Instructions to follow
Scan the records and identify every line in which the string "target" occurs, then return those lines.

** START OF Records **

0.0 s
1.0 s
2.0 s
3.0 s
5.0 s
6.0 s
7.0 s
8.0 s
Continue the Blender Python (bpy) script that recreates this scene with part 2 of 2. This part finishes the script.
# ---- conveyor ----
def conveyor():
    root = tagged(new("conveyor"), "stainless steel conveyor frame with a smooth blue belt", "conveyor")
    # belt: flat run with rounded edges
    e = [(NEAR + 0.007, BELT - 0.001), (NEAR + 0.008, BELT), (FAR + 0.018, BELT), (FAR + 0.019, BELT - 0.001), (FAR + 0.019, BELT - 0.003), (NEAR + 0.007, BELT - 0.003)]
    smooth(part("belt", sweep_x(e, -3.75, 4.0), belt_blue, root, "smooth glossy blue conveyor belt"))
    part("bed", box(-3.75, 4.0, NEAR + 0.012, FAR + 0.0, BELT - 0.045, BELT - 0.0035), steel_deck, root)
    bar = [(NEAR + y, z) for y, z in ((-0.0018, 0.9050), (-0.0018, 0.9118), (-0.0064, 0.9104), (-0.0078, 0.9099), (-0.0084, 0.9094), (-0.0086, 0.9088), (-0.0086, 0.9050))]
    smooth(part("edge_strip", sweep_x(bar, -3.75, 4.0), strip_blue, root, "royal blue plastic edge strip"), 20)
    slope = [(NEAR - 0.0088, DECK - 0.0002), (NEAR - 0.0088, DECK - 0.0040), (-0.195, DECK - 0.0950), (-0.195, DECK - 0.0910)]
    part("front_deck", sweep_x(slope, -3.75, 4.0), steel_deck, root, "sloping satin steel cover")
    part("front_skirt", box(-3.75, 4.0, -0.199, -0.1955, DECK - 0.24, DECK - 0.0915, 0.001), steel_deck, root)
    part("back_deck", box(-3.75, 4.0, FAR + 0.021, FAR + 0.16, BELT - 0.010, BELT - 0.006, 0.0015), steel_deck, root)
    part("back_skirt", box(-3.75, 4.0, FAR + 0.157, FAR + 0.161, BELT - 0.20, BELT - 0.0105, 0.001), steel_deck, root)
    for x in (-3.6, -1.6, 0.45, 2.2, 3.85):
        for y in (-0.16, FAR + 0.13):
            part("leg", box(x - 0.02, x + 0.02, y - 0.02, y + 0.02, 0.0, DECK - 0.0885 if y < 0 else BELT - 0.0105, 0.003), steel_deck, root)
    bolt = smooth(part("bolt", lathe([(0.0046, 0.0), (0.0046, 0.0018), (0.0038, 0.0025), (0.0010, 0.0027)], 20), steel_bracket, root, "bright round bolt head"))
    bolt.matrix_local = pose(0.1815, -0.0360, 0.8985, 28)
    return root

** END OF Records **
** START OF Records **

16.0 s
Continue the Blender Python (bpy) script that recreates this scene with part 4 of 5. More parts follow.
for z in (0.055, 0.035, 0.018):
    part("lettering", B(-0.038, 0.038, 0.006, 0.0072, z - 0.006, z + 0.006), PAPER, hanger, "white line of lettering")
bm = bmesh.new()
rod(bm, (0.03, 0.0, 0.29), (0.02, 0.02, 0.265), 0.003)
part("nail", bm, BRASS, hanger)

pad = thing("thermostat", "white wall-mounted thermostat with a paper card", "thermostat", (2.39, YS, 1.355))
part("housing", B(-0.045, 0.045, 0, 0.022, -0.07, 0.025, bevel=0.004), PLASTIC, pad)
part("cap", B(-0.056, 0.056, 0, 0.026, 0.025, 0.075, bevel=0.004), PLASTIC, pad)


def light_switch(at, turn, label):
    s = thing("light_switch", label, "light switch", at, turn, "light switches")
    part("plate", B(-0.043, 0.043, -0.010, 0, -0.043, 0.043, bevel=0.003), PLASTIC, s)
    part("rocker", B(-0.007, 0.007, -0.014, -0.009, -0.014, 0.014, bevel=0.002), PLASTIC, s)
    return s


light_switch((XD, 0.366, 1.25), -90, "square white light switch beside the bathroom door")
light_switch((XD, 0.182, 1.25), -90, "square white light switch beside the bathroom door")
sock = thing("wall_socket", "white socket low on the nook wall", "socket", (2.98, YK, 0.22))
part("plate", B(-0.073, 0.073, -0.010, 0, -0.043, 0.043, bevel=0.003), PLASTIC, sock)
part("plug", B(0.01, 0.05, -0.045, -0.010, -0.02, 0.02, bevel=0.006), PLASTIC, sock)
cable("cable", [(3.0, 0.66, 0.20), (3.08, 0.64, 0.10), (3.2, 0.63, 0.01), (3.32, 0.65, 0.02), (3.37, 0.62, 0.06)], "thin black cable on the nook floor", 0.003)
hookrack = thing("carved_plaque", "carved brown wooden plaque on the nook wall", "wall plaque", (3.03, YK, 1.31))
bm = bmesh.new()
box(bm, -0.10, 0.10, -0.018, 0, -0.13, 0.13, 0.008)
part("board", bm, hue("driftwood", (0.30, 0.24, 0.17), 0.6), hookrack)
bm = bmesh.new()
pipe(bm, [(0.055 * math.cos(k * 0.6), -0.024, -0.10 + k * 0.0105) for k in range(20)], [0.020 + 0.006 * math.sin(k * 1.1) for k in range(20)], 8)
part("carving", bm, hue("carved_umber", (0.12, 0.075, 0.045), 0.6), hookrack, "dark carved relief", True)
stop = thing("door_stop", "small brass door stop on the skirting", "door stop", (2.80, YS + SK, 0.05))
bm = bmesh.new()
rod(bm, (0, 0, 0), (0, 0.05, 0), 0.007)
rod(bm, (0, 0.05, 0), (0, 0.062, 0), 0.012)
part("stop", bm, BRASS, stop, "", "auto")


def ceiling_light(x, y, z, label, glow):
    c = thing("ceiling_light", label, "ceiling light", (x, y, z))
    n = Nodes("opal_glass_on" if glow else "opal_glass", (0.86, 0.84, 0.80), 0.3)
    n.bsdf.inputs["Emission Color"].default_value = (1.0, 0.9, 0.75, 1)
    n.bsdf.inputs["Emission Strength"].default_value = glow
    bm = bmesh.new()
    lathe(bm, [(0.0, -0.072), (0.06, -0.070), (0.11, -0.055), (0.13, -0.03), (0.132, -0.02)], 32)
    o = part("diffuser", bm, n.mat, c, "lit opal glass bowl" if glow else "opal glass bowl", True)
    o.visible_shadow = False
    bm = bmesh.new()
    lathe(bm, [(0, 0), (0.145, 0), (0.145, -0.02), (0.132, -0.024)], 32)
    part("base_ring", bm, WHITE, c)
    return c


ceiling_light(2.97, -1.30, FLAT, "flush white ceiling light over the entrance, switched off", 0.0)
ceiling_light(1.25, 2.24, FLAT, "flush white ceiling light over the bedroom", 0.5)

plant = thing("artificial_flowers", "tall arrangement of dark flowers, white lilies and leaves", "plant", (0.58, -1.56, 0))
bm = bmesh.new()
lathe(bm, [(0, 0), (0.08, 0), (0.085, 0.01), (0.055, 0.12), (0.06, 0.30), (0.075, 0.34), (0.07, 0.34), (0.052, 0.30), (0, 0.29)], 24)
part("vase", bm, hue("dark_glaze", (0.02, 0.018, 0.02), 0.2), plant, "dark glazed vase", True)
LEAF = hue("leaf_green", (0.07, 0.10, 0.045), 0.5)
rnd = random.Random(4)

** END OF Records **
** START OF Records **

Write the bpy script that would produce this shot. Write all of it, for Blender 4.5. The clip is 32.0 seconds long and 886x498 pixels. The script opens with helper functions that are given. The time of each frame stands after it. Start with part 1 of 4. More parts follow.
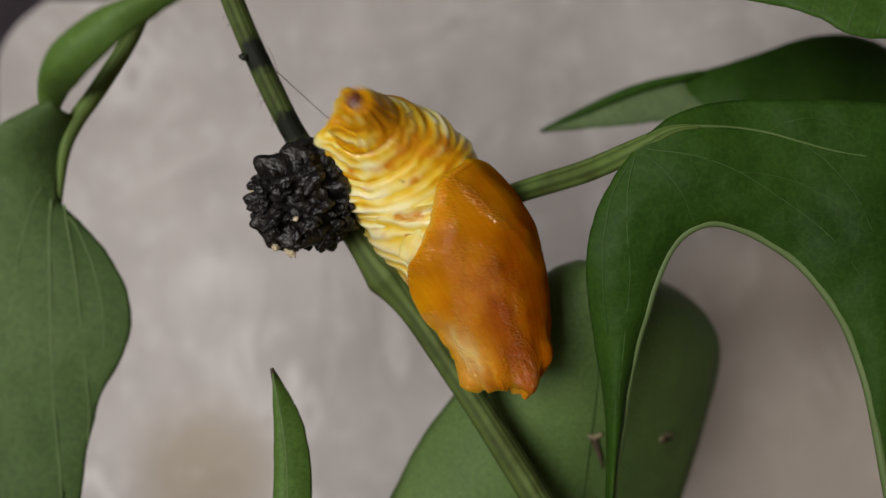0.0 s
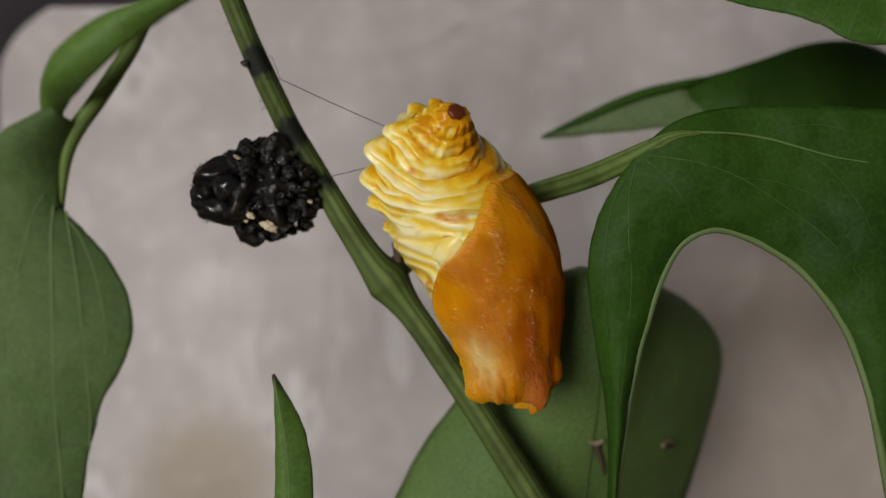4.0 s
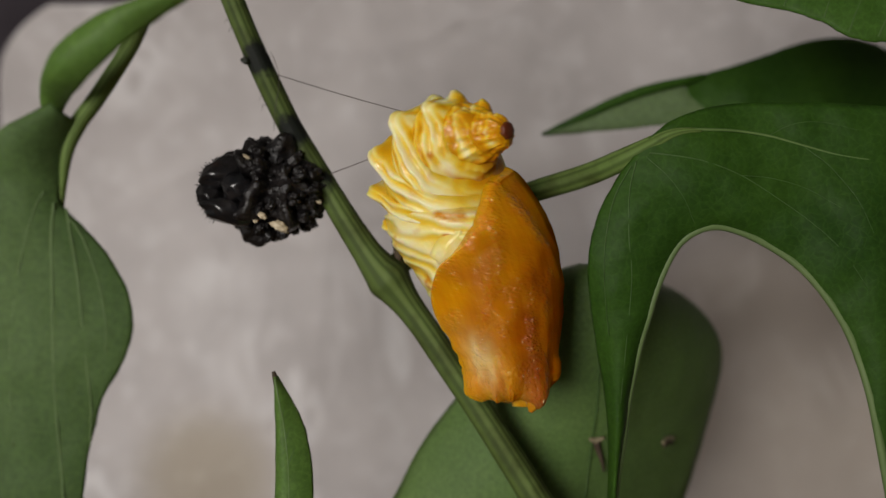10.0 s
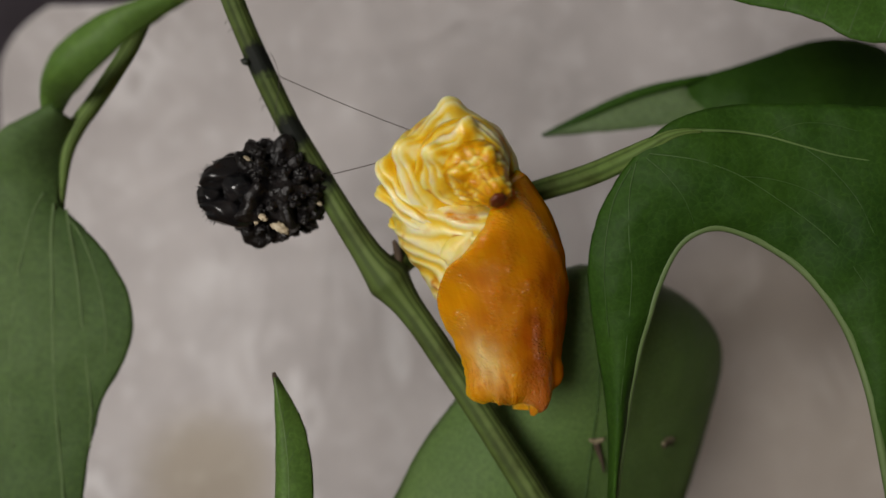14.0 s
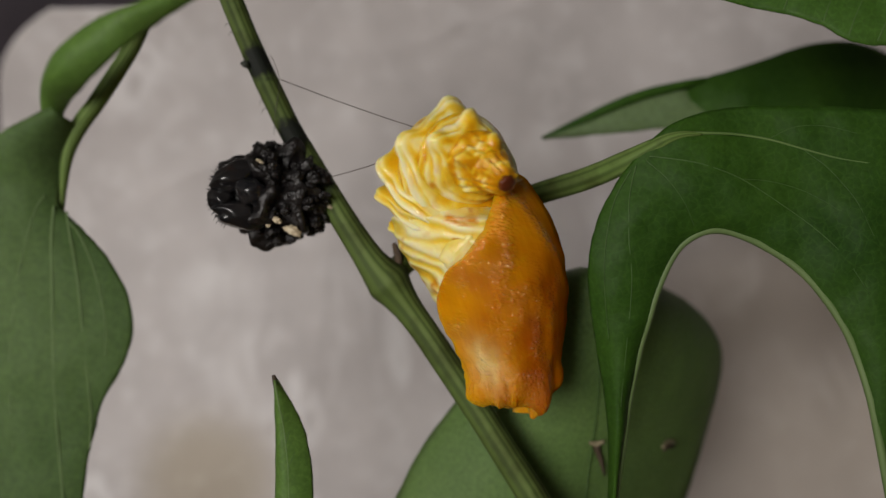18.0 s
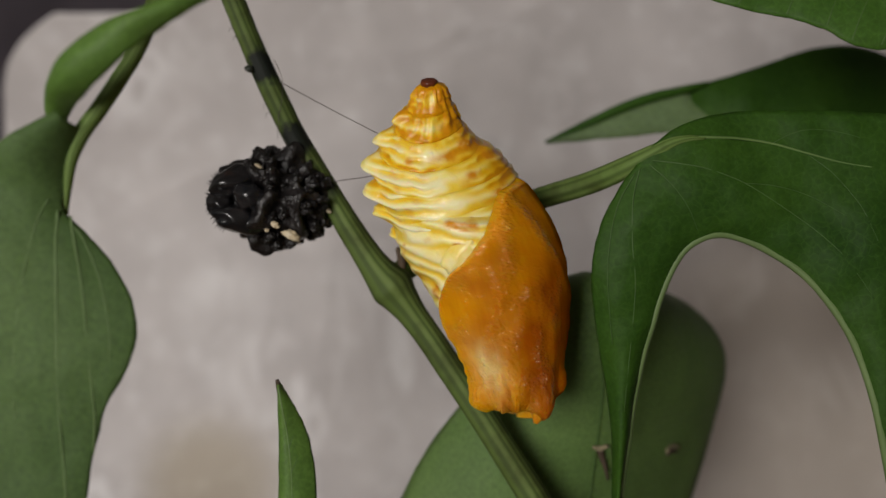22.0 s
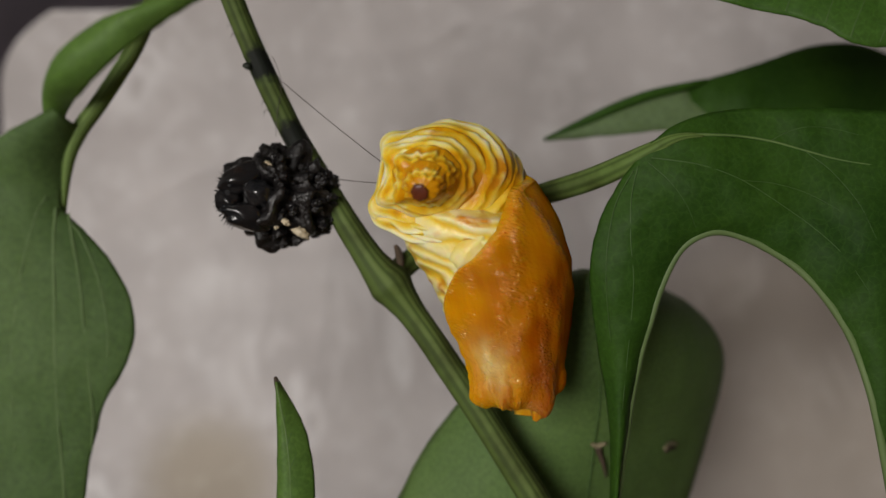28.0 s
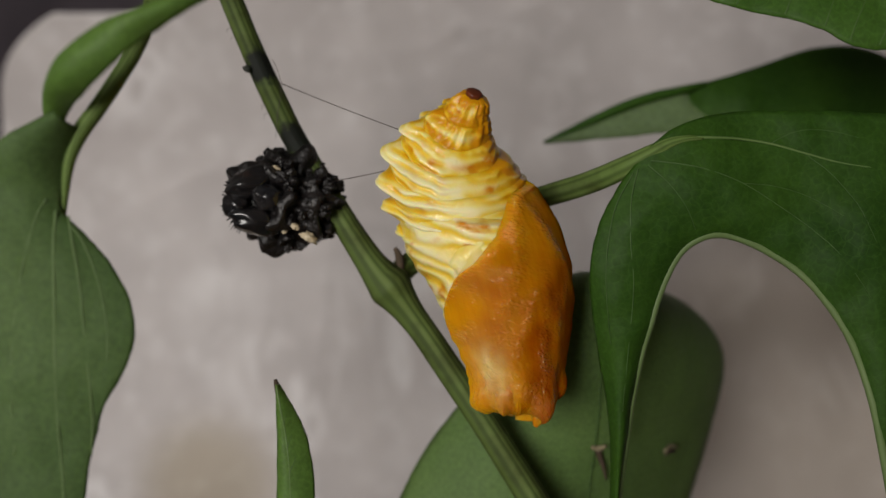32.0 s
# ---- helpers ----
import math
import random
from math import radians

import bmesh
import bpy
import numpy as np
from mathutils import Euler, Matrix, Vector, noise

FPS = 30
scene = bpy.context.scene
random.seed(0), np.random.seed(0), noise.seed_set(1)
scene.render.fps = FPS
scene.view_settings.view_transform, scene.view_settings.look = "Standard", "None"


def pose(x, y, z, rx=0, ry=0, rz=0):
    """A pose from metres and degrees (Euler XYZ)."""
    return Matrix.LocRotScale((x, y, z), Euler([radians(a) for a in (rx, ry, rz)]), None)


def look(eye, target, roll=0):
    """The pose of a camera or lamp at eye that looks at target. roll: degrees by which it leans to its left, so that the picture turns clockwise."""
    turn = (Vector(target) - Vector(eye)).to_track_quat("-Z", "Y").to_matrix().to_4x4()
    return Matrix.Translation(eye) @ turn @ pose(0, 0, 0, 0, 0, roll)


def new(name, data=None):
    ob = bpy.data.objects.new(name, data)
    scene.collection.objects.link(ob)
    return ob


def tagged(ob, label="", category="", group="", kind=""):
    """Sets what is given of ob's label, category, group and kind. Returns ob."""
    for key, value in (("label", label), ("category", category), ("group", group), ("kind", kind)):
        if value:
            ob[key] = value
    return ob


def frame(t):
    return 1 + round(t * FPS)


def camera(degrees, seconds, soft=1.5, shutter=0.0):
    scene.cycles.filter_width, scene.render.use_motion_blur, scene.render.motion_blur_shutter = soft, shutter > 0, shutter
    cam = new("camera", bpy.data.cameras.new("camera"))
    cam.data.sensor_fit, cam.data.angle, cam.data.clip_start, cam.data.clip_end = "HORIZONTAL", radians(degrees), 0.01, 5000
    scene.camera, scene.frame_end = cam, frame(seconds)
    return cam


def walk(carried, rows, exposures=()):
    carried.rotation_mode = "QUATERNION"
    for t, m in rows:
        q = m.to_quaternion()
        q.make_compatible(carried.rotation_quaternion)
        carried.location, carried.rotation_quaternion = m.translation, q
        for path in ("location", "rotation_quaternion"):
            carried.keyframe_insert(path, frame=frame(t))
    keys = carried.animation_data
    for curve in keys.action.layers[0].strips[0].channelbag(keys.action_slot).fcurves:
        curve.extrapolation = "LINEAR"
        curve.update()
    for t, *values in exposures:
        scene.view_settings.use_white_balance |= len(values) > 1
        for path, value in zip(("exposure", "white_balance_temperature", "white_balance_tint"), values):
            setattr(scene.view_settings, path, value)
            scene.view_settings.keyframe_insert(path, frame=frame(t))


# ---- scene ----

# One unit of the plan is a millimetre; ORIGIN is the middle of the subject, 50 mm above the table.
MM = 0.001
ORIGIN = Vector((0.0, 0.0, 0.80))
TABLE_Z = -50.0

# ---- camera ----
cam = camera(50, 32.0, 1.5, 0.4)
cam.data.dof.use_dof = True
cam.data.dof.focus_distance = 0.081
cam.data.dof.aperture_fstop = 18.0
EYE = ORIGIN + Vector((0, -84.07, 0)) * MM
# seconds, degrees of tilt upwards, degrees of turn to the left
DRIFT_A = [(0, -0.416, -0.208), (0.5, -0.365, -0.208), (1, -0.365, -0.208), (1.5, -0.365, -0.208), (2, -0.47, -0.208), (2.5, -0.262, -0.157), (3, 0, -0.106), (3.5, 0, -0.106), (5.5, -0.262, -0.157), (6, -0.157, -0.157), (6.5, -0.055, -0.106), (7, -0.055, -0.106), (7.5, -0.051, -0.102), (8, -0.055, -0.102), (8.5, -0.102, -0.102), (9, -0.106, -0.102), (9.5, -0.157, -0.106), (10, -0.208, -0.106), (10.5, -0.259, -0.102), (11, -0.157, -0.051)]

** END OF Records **

Answer to the problem
def look(eye, target, roll=0):
    """The pose of a camera or lamp at eye that looks at target. roll: degrees by which it leans to its left, so that the picture turns clockwise."""
    turn = (Vector(target) - Vector(eye)).to_track_quat("-Z", "Y").to_matrix().to_4x4()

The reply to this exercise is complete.